There are six tests:

  1. The 3,000-meter run. To standardize this test, the 3,000m run should be done on a standard 400 meter running track. (3,000m is 7.5 times around the track). You can do this alone, or in a group.

The next four tests are performed in the same manner: Do as many repetitions as you can in one minute, rest for one minute, then try to do as many repetitions as possible for another minute. Record both sets.

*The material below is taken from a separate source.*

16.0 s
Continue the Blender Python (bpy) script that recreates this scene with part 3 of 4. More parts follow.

  1. Pushups. Pushups are performed straight-legged and the elbows must bend to 90 degrees, and then go up to a straightened position.
  2. Dips. Using a dip machine, lower the body until elbows are at 90 degrees, then straighten.
  3. Sit-ups. Lay on your back, knees bent, with your partner holding your feet stationary to the floor. The NENSA articles says the sit-up is done with your elbows touching the knees at the top of the cycle and the floor at the bottom, but the CXC video shows athletes with their arms crossed in front of their chest. I prefer the later because it stops you from jerking your elbows forward.
  4. Pull-ups. The arms must be straight the bottom of each repetition, and the chin must clear the bar at the top of the pull up to be counted.

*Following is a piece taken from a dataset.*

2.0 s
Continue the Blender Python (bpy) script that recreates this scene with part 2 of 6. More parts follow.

The final test is the number of repetitions you can do in 90 seconds.

  1. Box Jump. You jump up on to and off of a 40cm high x 51cm wide box (that's 15.7 inches high x 20.1 inches wide. 16 inches x 20 inches sounds close enough to me!). NENSA said only alpine team members did this test, but the CXC DVD explicitly shows cross country skiers performing the test.

Using the tests

These test should be performed several times a year to assess training progress.

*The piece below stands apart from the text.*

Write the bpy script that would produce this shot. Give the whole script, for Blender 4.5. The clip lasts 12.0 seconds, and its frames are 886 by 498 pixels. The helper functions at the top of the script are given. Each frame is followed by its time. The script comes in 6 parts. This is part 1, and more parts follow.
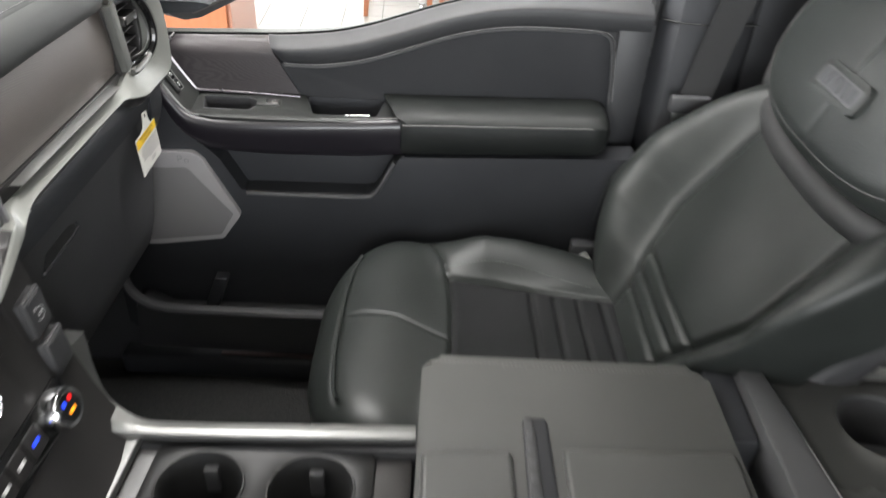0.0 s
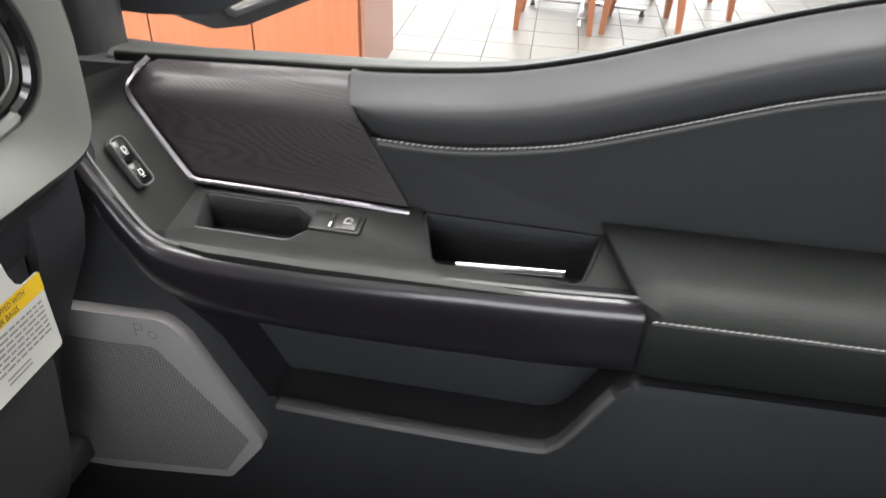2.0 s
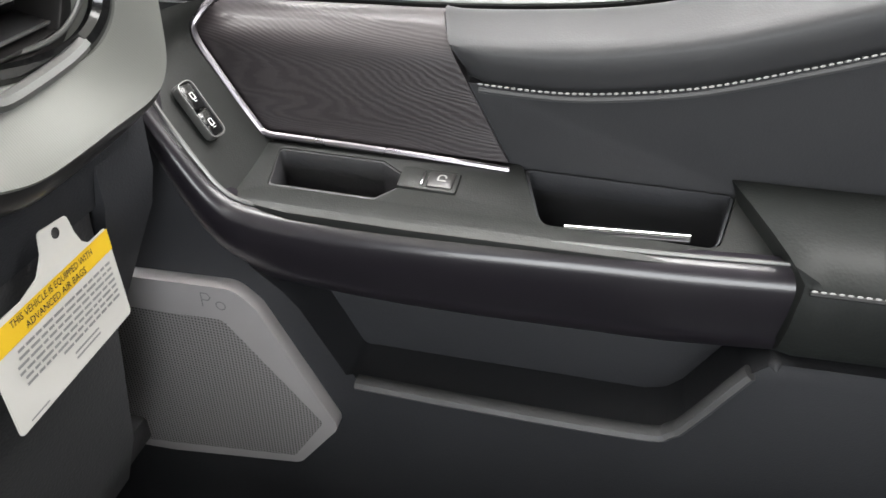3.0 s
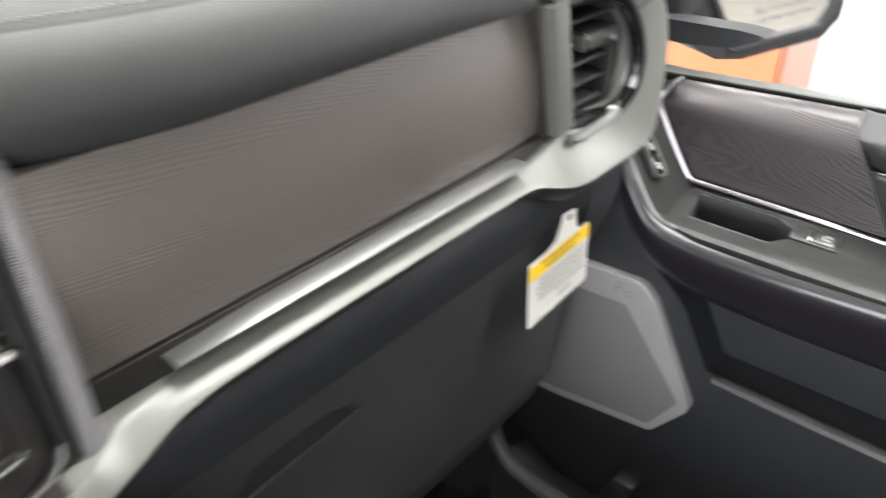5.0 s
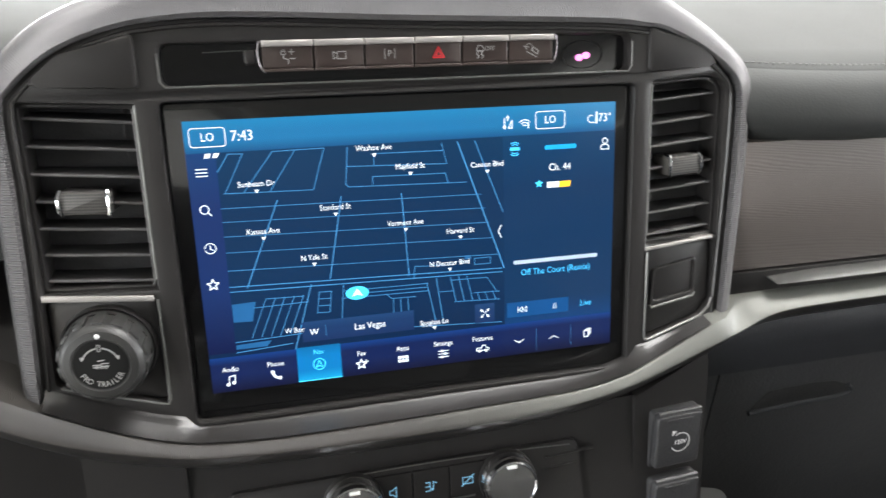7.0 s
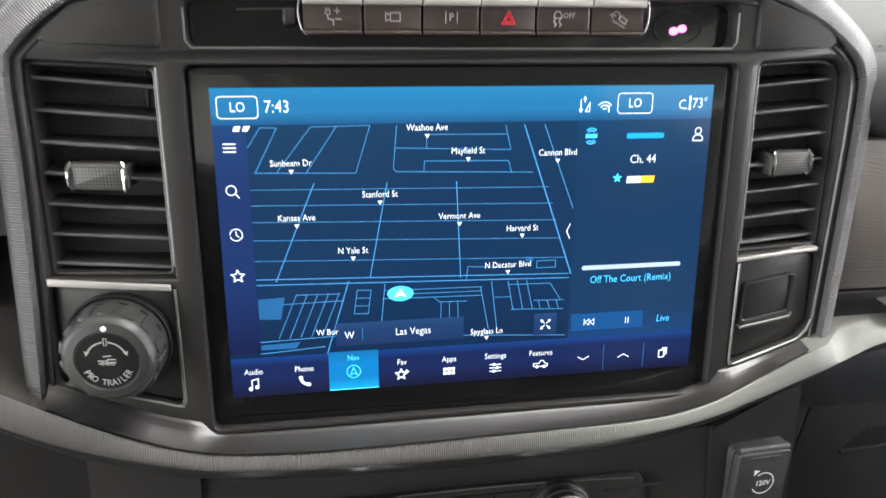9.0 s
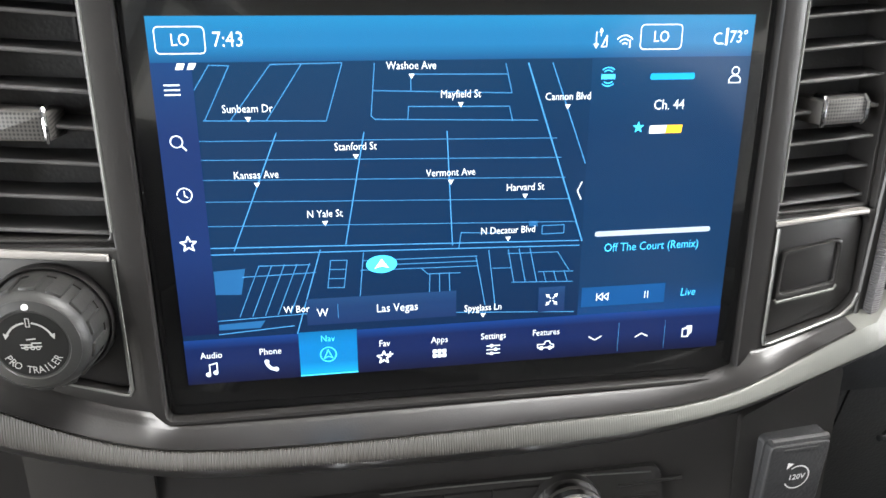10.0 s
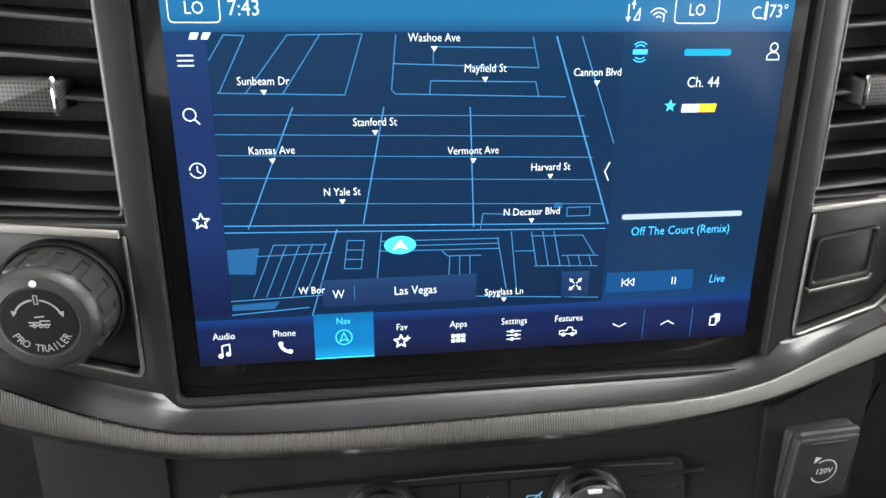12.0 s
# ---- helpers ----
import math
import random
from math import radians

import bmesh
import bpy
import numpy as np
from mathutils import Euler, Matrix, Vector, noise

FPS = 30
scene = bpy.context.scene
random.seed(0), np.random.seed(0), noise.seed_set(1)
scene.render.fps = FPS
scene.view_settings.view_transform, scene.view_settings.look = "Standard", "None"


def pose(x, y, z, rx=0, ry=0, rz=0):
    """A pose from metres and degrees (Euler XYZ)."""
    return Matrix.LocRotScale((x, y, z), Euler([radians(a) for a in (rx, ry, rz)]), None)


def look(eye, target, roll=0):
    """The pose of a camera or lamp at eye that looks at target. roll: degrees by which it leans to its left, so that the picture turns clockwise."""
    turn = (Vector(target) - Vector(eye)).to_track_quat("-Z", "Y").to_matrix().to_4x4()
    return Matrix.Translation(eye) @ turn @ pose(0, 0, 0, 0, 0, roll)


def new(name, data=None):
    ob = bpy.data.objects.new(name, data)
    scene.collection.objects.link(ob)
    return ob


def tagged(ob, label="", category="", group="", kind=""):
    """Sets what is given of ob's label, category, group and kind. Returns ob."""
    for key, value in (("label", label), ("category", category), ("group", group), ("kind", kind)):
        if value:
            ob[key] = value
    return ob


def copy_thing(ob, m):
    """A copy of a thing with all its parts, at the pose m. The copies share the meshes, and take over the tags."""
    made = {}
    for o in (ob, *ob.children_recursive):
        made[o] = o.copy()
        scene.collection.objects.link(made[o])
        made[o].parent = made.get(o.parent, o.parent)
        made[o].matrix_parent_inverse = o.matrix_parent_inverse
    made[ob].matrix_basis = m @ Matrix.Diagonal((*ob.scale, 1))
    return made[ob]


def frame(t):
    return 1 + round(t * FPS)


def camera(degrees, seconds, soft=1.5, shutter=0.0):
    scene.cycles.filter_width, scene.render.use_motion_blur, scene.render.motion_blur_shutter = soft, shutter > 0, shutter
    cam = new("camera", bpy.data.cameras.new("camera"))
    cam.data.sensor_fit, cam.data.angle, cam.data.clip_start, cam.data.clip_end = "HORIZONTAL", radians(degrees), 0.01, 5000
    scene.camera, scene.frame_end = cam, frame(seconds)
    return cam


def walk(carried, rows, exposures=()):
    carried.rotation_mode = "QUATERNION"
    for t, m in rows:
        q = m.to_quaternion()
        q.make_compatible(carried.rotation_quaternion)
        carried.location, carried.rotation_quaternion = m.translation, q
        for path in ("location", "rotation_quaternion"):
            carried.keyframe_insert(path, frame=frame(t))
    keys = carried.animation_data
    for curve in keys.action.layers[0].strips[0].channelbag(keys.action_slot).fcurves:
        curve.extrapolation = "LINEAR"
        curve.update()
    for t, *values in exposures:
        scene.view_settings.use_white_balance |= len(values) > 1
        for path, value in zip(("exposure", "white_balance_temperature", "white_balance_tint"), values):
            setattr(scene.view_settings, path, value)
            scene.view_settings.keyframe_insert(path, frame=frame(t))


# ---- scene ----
cam = camera(62.6, 12.0, shutter=0.5)
PATH = [
    (0, (-0.011, 0.001, 1.779), (0.024, 1.651, 0.648), 3.4),
    (0.5, (-0.039, 0.256, 1.731), (-0.034, 1.916, 0.616), 4.1),
    (1, (-0.016, 0.488, 1.67), (-0.105, 2.159, 0.574), 4.0),
    (1.5, (-0.071, 0.63, 1.636), (-0.287, 2.28, 0.527), 3.2),
    (2, (-0.135, 0.717, 1.562), (-0.432, 2.35, 0.445), 2.3),
    (2.5, (-0.185, 0.747, 1.515), (-0.497, 2.368, 0.386), 2.2),
    (2.7, (-0.195, 0.747, 1.513), (-0.515, 2.356, 0.37), 1.9),
    (4.5, (-0.204, 0.666, 1.556), (-0.967, 2.128, 0.424), 0.1),
    (4.8, (-0.199, 0.596, 1.581), (-1.172, 1.963, 0.492), -0.7),
    (5, (-0.183, 0.55, 1.601), (-1.308, 1.813, 0.533), -1.0),
    (5.5, (-0.128, 0.445, 1.625), (-1.542, 1.455, 0.635), -0.9),
    (6, (-0.067, 0.362, 1.621), (-1.691, 1.16, 0.768), -0.3),
    (6.5, (-0.054, 0.323, 1.62), (-1.768, 0.926, 0.785), 0.4),
    (7, (-0.048, 0.307, 1.62), (-1.808, 0.765, 0.788), 0.9),
    (7.2, (-0.049, 0.305, 1.619), (-1.819, 0.727, 0.791), 1.1),
    (8.8, (-0.089, 0.314, 1.609), (-1.868, 0.633, 0.753), 1.9),
    (9, (-0.103, 0.317, 1.6), (-1.878, 0.637, 0.735), 2.0),
    (9.5, (-0.131, 0.325, 1.587), (-1.881, 0.635, 0.671), 1.9),
    (10, (-0.153, 0.334, 1.575), (-1.885, 0.633, 0.62), 1.8),
    (10.5, (-0.157, 0.33, 1.57), (-1.885, 0.618, 0.605), 2.0),
    (11, (-0.159, 0.331, 1.571), (-1.884, 0.604, 0.595), 2.1),
    (11.5, (-0.161, 0.329, 1.568), (-1.883, 0.598, 0.588), 2.2),
    (12, (-0.163, 0.332, 1.568), (-1.879, 0.596, 0.575), 2.1),
]
walk(cam, [(t, look(eye, target, roll)) for t, eye, target, roll in PATH],
     exposures=[(0.0, 0.0), (0.9, 0.05), (1.2, 0.12), (1.5, 0.0), (2.0, -0.22), (2.5, -0.05), (4.5, 0.42), (5.0, 0.47), (5.5, 0.38), (6.0, 0.22), (6.5, 0.1), (7.2, 0.12), (9.0, 0.22), (9.5, 0.4), (10.0, 0.46), (11.0, 0.38), (11.5, 0.1), (12.0, 0.05)])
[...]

Here are averages for elite US men and women, according to a fall 2000 article on the NENSA web site:

  Elite US Women Elite US Men
  Time Min / Mile Time Min / Mile
3,000 10:30 5:36 9:31 5:04
  Set 1 Set 2 Set 1 Set 2
Pushups 42 22 62 23
Dips 22 11 37 15
Sit-ups 65 50 71 58
Pull-ups 6 4 15 7
  Total Total
Box jump - -

Compare the above reuslts to some May 2006 test results (bottom of article) from CXC Team members. I've reprinted a couple of the results below; more are can be found at the link:

  Caitlin Compton Bryan Cook
  Time Min / Mile Time Min / Mile
3,000 11:30 - 10:14 -
  Set 1 Set 2 Set 1 Set 2
Pushups 61 38 70 40
Dips 10 5 17 6
Sit-ups 62 62 61 43
Pull-ups 13 5 13 5
  Total Total
Box jump 56 82

 

A couple thoughts:

First, it's useful to perform these test several times during the summer and fall to evaluate your progress. Wherever you're not making progress, well, maybe you should spend more time working on it.

Second, in 2000, allegedly the box jump test was not used, but in 2006 it is used. Could this be because skating has put more stress on plyometric leg strength?

Finally, most of these test can be done with equipment found on a par course or in a gym. And everyone has a high school nearby with a 400 meter track. No excuse for not having equipment to do the test.

Maybe you'll have to build your own jump box. I know I am...

You can also add your own tests. Worried about upper body strength and endurance? Do an uphill doublepole test. The benefit of doing the standardized tests, however, is that you can directly compare yourself to other skiers.